ACrush: China’s new boy band is all girls
While the rest of the world goes gaga over “boy band” groups, China has taken the concept one step further by introducing the gender-bending boy band, Acrush.
The twist here? All members of Acrush are composed of women, which actually reminds us of how lesbians entertainers dressed up before.
This is not the first time this has happened: Russia had the pop duo T.A.T.U. (the faux-lesbians), Japan had The Hoopers (complete with tuxedos), and South Korea had Global Icon.
Acrush: Dressing up as guys
Hailing from the southern Zheijang province, Acrush is composed of five women in their early twenties with the youngest around 18 years old: Lu Keran, An Junxi, Peng Xichen, Min Junqian, and Lin Fan
Dressed like heartthrobs and bearing short hairstyles, the group– while already introduced to the public– don’t even have a music video out yet (which is coming in April).
However, they have a big fan base and their fan page on China’s Twitter-like Weibo has almost 900,000 followers.

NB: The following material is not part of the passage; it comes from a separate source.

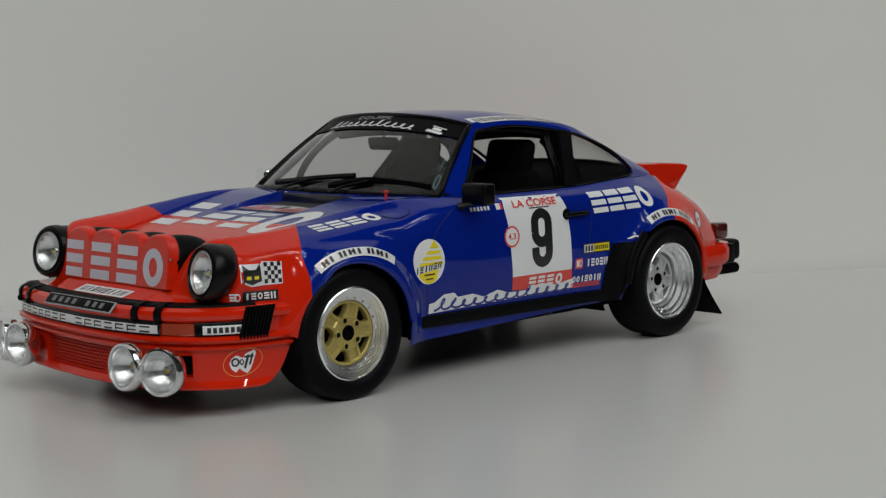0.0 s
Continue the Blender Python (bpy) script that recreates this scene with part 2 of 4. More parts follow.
def lathe(profile, n=48, bm=None, at=None):
    """Turned round the y axis: profile of (radius, y)."""
    rows = []
    for k in range(n):
        c, s = math.cos(2 * math.pi * k / n), math.sin(2 * math.pi * k / n)
        rows.append([(at @ Vector((r * c, y, r * s))) if at is not None else Vector((r * c, y, r * s)) for r, y in profile])
    return grid(rows, bm, closed_u=True)


def block(x0, x1, y0, y1, z0, z1, bevel=0.01, bm=None, at=None, seg=2):
    b = bmesh.new()
    bmesh.ops.create_cube(b, size=1)
    for v in b.verts:
        v.co = Vector(((x0 + x1) / 2 + v.co.x * (x1 - x0), (y0 + y1) / 2 + v.co.y * (y1 - y0), (z0 + z1) / 2 + v.co.z * (z1 - z0)))
    if bevel:
        bmesh.ops.bevel(b, geom=b.edges[:], offset=bevel, segments=seg, affect="EDGES", profile=0.5)
    if at is not None:
        b.transform(at)
    if bm is None:
        return b
    me = bpy.data.meshes.new("tmp")
    b.to_mesh(me)
    b.free()
    bm.from_mesh(me)
    bpy.data.meshes.remove(me)
    return bm


def mirror(p):
    return Vector((p[0], -p[1], p[2]))


def both(rows_of):
    """A bmesh of a left-hand grid and its mirror image, welded."""
    bm = grid(rows_of)
    grid([[mirror(p) for p in r] for r in rows_of], bm)
    return weld(bm)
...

The group’s agent Zhou Xiaobai in a phone interview told the website Quartz that the letter A in the group’s name refers to Adonis, the epitome of male beauty in Greek mythology.
Likewise, Zhou said that Acrush is “a group advocating freedom, not bounded by frames.”
Acrush: China’s gender-bent fixation
Zheping Huang of Quartz wrote: “In China, women dressing up like men has become a more common sight and more accepted by society in recent years.””
“That’s in part thanks to pop idol Li Yuchun, dubbed the mother of the unisex look in China. After Li won the nationwide talent show “Super Girl” in 2005, more boyish girls popped up on TV, but none of them became superstars like Li,” Zheping added.
Zhou noted that the group’s fans are predominantly female, from teenagers to college graduates, who have started calling the group their “husbands.” (Similar to how fans treat celebrities like Justin Beiber.)
Zhou said they avoid terms like “boy” and “girl,” preferring to use the gender-free phrase meishaonian, or “handsome youths.”
Acrush: Not just a gimmick
Interesting enough, all the members have been dressing like boys in before they were recruited for the group. Lu said she wore short hair when she learned fencing at the age of ten.
However, the group has been profiled in typical boy band fashion: the lead singer, the musician, the rebel, the dancer, and the baby of the gorup.
Likewise, while the group uses androgyny as an identity, they have company policy that prohibits them from discussing their sexual orientation.
As Gabe Bergado of Teen Vogue noted, “It’s puzzling that Acrush is so progressive when it comes to switching things upwith regard to gender identity and talking about it, but not this isn’t the case for their sexual orientations.”
The group was recruited by Zhejiang Huati Culture Communication Co. Ltd, an entertainment startup based in Jinhua, using the star-producing system in South Korea.